**PROBLEM TO WORK ON:**
Reproduce the listing below without changes, except that pictures are left out.

**PROVIDED ENTRIES:**
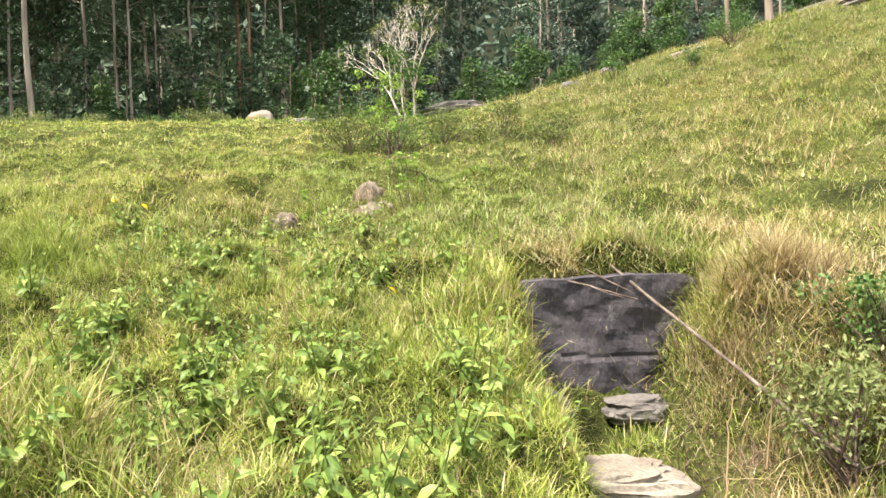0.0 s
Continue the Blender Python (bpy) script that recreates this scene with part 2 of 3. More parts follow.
def height(x, y):
    x, y = np.asarray(x, float), np.asarray(y, float)
    slope = 0.20 * y - 0.023 * x + 0.06
    crest = 4.55 - 0.09 * (np.minimum(y, 27) - 24) - 0.015 * np.maximum(y - 27, 0) - 0.10 * np.logaddexp(0, (-12.5 - x) * 1.2) / 1.2
    k = 0.45
    base = -k * np.logaddexp(-slope / k, -crest / k)
    base = base + 0.34 * 1.5 * np.logaddexp(0, (x - 3.6) / 1.5) * sstep(0, 14, y)
    base = base + 0.30 * np.exp(-((x + 5.6) ** 2 / 6 + (y - 6.2) ** 2 / 5))
    base = base + 0.22 * np.exp(-((x + 2.2) ** 2 / 3 + (y - 8.6) ** 2 / 0.8)) - 0.15 * np.exp(-((x + 1.4) ** 2 / 1.5 + (y - 7.6) ** 2 / 0.8))
    base = base - 0.15 * np.exp(-((x + 2.0) ** 2 / 1.5 + (y - 4.4) ** 2 / 1.0))
    base = base + 0.05 * bumps(x, y, 1.3, 0) + 0.10 * bumps(x, y, 3.6, 1)
    base = base + 0.10 * np.maximum(bumps(x, y, 0.8, 4) + 0.1, 0) + 0.05 * np.maximum(bumps(x, y, 0.45, 2), 0)
    lane = np.exp(-((x + 2.40 + 0.87 * (y - 2.44)) / 0.38) ** 2) * sstep(4.2, 2.9, y) * sstep(0.2, 1.0, y)
    near = (1 - lane) * sstep(24, 15, np.hypot(x + 2, y - 3))
    base = base + near * ((0.15 + 0.05 * bumps(x, y, 2.6, 3)) * (knolls(x, y, 0.62, 1) - 0.4) + 0.07 * (knolls(x, y, 0.27, 2) - 0.4))
    base = base + 0.55 * sstep(-0.5, 5, x) * sstep(17, 9, x) * sstep(13, 20, y) + 0.45 * np.exp(-(((x + 13) / 4) ** 2 + ((y - 15) / 3.5) ** 2))
    base = base - 0.28 * np.exp(-(((x + 1.46) / 0.6) ** 2 + ((y - 8.3) / 0.55) ** 2)) + 0.14 * np.exp(-(((x + 0.4) / 0.4) ** 2 + ((y - 9.25) / 0.4) ** 2))
    base = base - 0.95 * hollow(x, y) - 0.16 * np.exp(-(((x + 0.6) / 0.6) ** 2 + ((y - 8.45) / 0.5) ** 2))
    far = np.hypot(x, y)
    base = base + 0.07 * bumps(x, y, 1.9, 3) * sstep(7, 11, far) - 0.55 * sstep(-12, -19, x) * sstep(8, 16, y)
    base = base + 0.25 * bumps(x, y, 9.0, 3) * sstep(20, 45, far)
    # forested valley side and the mountain beyond it
    rise = sstep(55, 260, y + 0.15 * x) * (78 + 0.22 * np.clip(x, -100, 200)) + 26 * sstep(60, 320, x) + 45 * sstep(-2, -40, x) * sstep(62, 150, y) + 75 * sstep(62, 240, -x)
    base = np.maximum(base, -6 - 0.02 * far) + rise
    return base + 6.0 * bumps(x, y, 90.0, 3) * sstep(90, 220, far)


def h1(x, y):
    return float(height(x, y))


# ---- mesh helpers ----
def mesh(name, verts, tris, material, smooth=False):
    me = bpy.data.meshes.new(name)
    verts, tris = np.asarray(verts, np.float32), np.asarray(tris, np.int32)
    k = tris.shape[1]
    me.vertices.add(len(verts))
    me.vertices.foreach_set("co", verts.ravel())
    me.loops.add(tris.size)
    me.loops.foreach_set("vertex_index", tris.ravel())
    me.polygons.add(len(tris))
    me.polygons.foreach_set("loop_start", np.arange(0, tris.size, k, dtype=np.int32))
    me.polygons.foreach_set("loop_total", np.full(len(tris), k, np.int32))
    if smooth:
        me.polygons.foreach_set("use_smooth", np.ones(len(tris), bool))
    me.update(calc_edges=True)
    me.validate()
    me.materials.append(material)
    return me


def part(name, data, parent, label=""):
    ob = new(name, data)
    ob.parent = parent
    return tagged(ob, label)


def thing(name, label, category, where=None, group="", kind=""):
    ob = new(name)
    ob.empty_display_size = 0.2
    if where is not None:
        ob.matrix_basis = where
    return tagged(ob, label, category, group, kind)


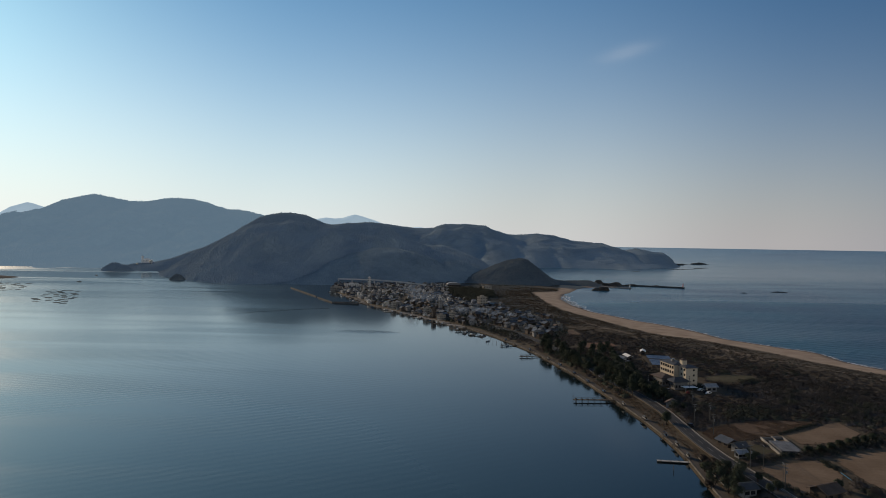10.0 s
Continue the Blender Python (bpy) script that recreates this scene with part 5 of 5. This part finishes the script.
# a sagging line of dark floats across the lagoon before the harbour
float_line = empty("float_line", -122, 745, 0, 0, "long line of small dark floats on the lagoon", "float line")
bm = bmesh.new()
bmesh.ops.create_uvsphere(bm, u_segments=8, v_segments=5, radius=0.3)
bmesh.ops.scale(bm, vec=(1.6, 1.0, 0.7), verts=bm.verts[:])
float_data = part("float", bm, M_TYRE, float_line).data
line_x, line_y = [], []
for k in range(64):
    u = k / 63
    line_x.append(-136 + 92 * u )
    line_y.append(728 + 78 * u + 11 * math.sin(math.pi * u) + 1.2 * math.sin(9 * u))
    if k:
        ob = new("float", float_data)
        ob.parent = float_line
    else:
        ob = float_line.children[0]
    ob.matrix_local = pose(line_x[-1] + 122, line_y[-1] - 745, 0.12, 0, 0, 40 + 25 * math.sin(5 * u))
bm = bmesh.new()
for k in range(63):
    a, b = Vector((line_x[k] + 122, line_y[k] - 745, 0.1)), Vector((line_x[k + 1] + 122, line_y[k + 1] - 745, 0.1))
    bmesh.ops.create_cone(bm, segments=5, radius1=0.05, radius2=0.05, depth=(b - a).length, matrix=Matrix.Translation((a + b) / 2) @ (b - a).to_track_quat("Z", "Y").to_matrix().to_4x4())
part("rope", bm, M_WIRE, float_line)


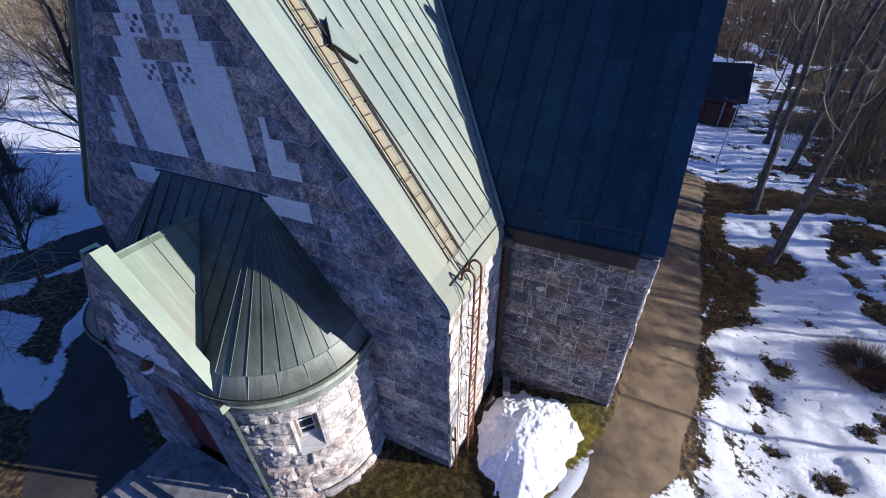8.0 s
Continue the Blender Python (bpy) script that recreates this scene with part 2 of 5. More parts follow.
brick_courses(LIMEWASH, 0.27, 0.09, 0.87)
COPPER = noisy("copper_patina", (0.155, 0.180, 0.154), (0.218, 0.238, 0.202), 1.3, 0.68, spec=0.25, bump=0.07, fine=5, c3=(0.19, 0.185, 0.135), vary=0.07, stretch=(0.6, 1.6, 0.45), spots=0.4, streak=True)
COPPER_STAIN = noisy("copper_rust_stain", (0.215, 0.18, 0.105), (0.27, 0.235, 0.15), 3, 0.6, bump=0.1, fine=20, c3=(0.22, 0.15, 0.09), spots=0.4)
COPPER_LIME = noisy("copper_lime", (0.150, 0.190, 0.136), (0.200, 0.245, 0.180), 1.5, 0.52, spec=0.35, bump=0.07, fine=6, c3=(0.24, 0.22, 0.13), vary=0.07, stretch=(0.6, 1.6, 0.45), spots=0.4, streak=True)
COPPER_DARK = noisy("copper_dark", (0.022, 0.032, 0.030), (0.055, 0.074, 0.066), 2.5, 0.5, bump=0.1, fine=10, c3=(0.12, 0.15, 0.13), stretch=(1, 1, 0.2), spots=0.4, streak=True)


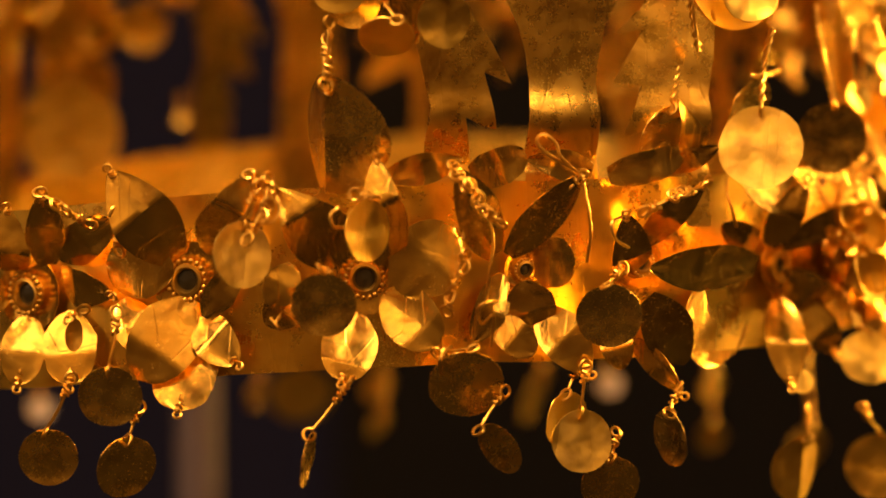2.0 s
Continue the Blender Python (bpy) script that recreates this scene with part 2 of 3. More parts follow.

**COMPLETE OUTPUT:**
0.0 s
Continue the Blender Python (bpy) script that recreates this scene with part 2 of 3. More parts follow.
def height(x, y):
    x, y = np.asarray(x, float), np.asarray(y, float)
    slope = 0.20 * y - 0.023 * x + 0.06
    crest = 4.55 - 0.09 * (np.minimum(y, 27) - 24) - 0.015 * np.maximum(y - 27, 0) - 0.10 * np.logaddexp(0, (-12.5 - x) * 1.2) / 1.2
    k = 0.45
    base = -k * np.logaddexp(-slope / k, -crest / k)
    base = base + 0.34 * 1.5 * np.logaddexp(0, (x - 3.6) / 1.5) * sstep(0, 14, y)
    base = base + 0.30 * np.exp(-((x + 5.6) ** 2 / 6 + (y - 6.2) ** 2 / 5))
    base = base + 0.22 * np.exp(-((x + 2.2) ** 2 / 3 + (y - 8.6) ** 2 / 0.8)) - 0.15 * np.exp(-((x + 1.4) ** 2 / 1.5 + (y - 7.6) ** 2 / 0.8))
    base = base - 0.15 * np.exp(-((x + 2.0) ** 2 / 1.5 + (y - 4.4) ** 2 / 1.0))
    base = base + 0.05 * bumps(x, y, 1.3, 0) + 0.10 * bumps(x, y, 3.6, 1)
    base = base + 0.10 * np.maximum(bumps(x, y, 0.8, 4) + 0.1, 0) + 0.05 * np.maximum(bumps(x, y, 0.45, 2), 0)
    lane = np.exp(-((x + 2.40 + 0.87 * (y - 2.44)) / 0.38) ** 2) * sstep(4.2, 2.9, y) * sstep(0.2, 1.0, y)
    near = (1 - lane) * sstep(24, 15, np.hypot(x + 2, y - 3))
    base = base + near * ((0.15 + 0.05 * bumps(x, y, 2.6, 3)) * (knolls(x, y, 0.62, 1) - 0.4) + 0.07 * (knolls(x, y, 0.27, 2) - 0.4))
    base = base + 0.55 * sstep(-0.5, 5, x) * sstep(17, 9, x) * sstep(13, 20, y) + 0.45 * np.exp(-(((x + 13) / 4) ** 2 + ((y - 15) / 3.5) ** 2))
    base = base - 0.28 * np.exp(-(((x + 1.46) / 0.6) ** 2 + ((y - 8.3) / 0.55) ** 2)) + 0.14 * np.exp(-(((x + 0.4) / 0.4) ** 2 + ((y - 9.25) / 0.4) ** 2))
    base = base - 0.95 * hollow(x, y) - 0.16 * np.exp(-(((x + 0.6) / 0.6) ** 2 + ((y - 8.45) / 0.5) ** 2))
    far = np.hypot(x, y)
    base = base + 0.07 * bumps(x, y, 1.9, 3) * sstep(7, 11, far) - 0.55 * sstep(-12, -19, x) * sstep(8, 16, y)
    base = base + 0.25 * bumps(x, y, 9.0, 3) * sstep(20, 45, far)
    # forested valley side and the mountain beyond it
    rise = sstep(55, 260, y + 0.15 * x) * (78 + 0.22 * np.clip(x, -100, 200)) + 26 * sstep(60, 320, x) + 45 * sstep(-2, -40, x) * sstep(62, 150, y) + 75 * sstep(62, 240, -x)
    base = np.maximum(base, -6 - 0.02 * far) + rise
    return base + 6.0 * bumps(x, y, 90.0, 3) * sstep(90, 220, far)


def h1(x, y):
    return float(height(x, y))


# ---- mesh helpers ----
def mesh(name, verts, tris, material, smooth=False):
    me = bpy.data.meshes.new(name)
    verts, tris = np.asarray(verts, np.float32), np.asarray(tris, np.int32)
    k = tris.shape[1]
    me.vertices.add(len(verts))
    me.vertices.foreach_set("co", verts.ravel())
    me.loops.add(tris.size)
    me.loops.foreach_set("vertex_index", tris.ravel())
    me.polygons.add(len(tris))
    me.polygons.foreach_set("loop_start", np.arange(0, tris.size, k, dtype=np.int32))
    me.polygons.foreach_set("loop_total", np.full(len(tris), k, np.int32))
    if smooth:
        me.polygons.foreach_set("use_smooth", np.ones(len(tris), bool))
    me.update(calc_edges=True)
    me.validate()
    me.materials.append(material)
    return me


def part(name, data, parent, label=""):
    ob = new(name, data)
    ob.parent = parent
    return tagged(ob, label)


def thing(name, label, category, where=None, group="", kind=""):
    ob = new(name)
    ob.empty_display_size = 0.2
    if where is not None:
        ob.matrix_basis = where
    return tagged(ob, label, category, group, kind)


10.0 s
Continue the Blender Python (bpy) script that recreates this scene with part 5 of 5. This part finishes the script.
# a sagging line of dark floats across the lagoon before the harbour
float_line = empty("float_line", -122, 745, 0, 0, "long line of small dark floats on the lagoon", "float line")
bm = bmesh.new()
bmesh.ops.create_uvsphere(bm, u_segments=8, v_segments=5, radius=0.3)
bmesh.ops.scale(bm, vec=(1.6, 1.0, 0.7), verts=bm.verts[:])
float_data = part("float", bm, M_TYRE, float_line).data
line_x, line_y = [], []
for k in range(64):
    u = k / 63
    line_x.append(-136 + 92 * u )
    line_y.append(728 + 78 * u + 11 * math.sin(math.pi * u) + 1.2 * math.sin(9 * u))
    if k:
        ob = new("float", float_data)
        ob.parent = float_line
    else:
        ob = float_line.children[0]
    ob.matrix_local = pose(line_x[-1] + 122, line_y[-1] - 745, 0.12, 0, 0, 40 + 25 * math.sin(5 * u))
bm = bmesh.new()
for k in range(63):
    a, b = Vector((line_x[k] + 122, line_y[k] - 745, 0.1)), Vector((line_x[k + 1] + 122, line_y[k + 1] - 745, 0.1))
    bmesh.ops.create_cone(bm, segments=5, radius1=0.05, radius2=0.05, depth=(b - a).length, matrix=Matrix.Translation((a + b) / 2) @ (b - a).to_track_quat("Z", "Y").to_matrix().to_4x4())
part("rope", bm, M_WIRE, float_line)


8.0 s
Continue the Blender Python (bpy) script that recreates this scene with part 2 of 5. More parts follow.
brick_courses(LIMEWASH, 0.27, 0.09, 0.87)
COPPER = noisy("copper_patina", (0.155, 0.180, 0.154), (0.218, 0.238, 0.202), 1.3, 0.68, spec=0.25, bump=0.07, fine=5, c3=(0.19, 0.185, 0.135), vary=0.07, stretch=(0.6, 1.6, 0.45), spots=0.4, streak=True)
COPPER_STAIN = noisy("copper_rust_stain", (0.215, 0.18, 0.105), (0.27, 0.235, 0.15), 3, 0.6, bump=0.1, fine=20, c3=(0.22, 0.15, 0.09), spots=0.4)
COPPER_LIME = noisy("copper_lime", (0.150, 0.190, 0.136), (0.200, 0.245, 0.180), 1.5, 0.52, spec=0.35, bump=0.07, fine=6, c3=(0.24, 0.22, 0.13), vary=0.07, stretch=(0.6, 1.6, 0.45), spots=0.4, streak=True)
COPPER_DARK = noisy("copper_dark", (0.022, 0.032, 0.030), (0.055, 0.074, 0.066), 2.5, 0.5, bump=0.1, fine=10, c3=(0.12, 0.15, 0.13), stretch=(1, 1, 0.2), spots=0.4, streak=True)


2.0 s
Continue the Blender Python (bpy) script that recreates this scene with part 2 of 3. More parts follow.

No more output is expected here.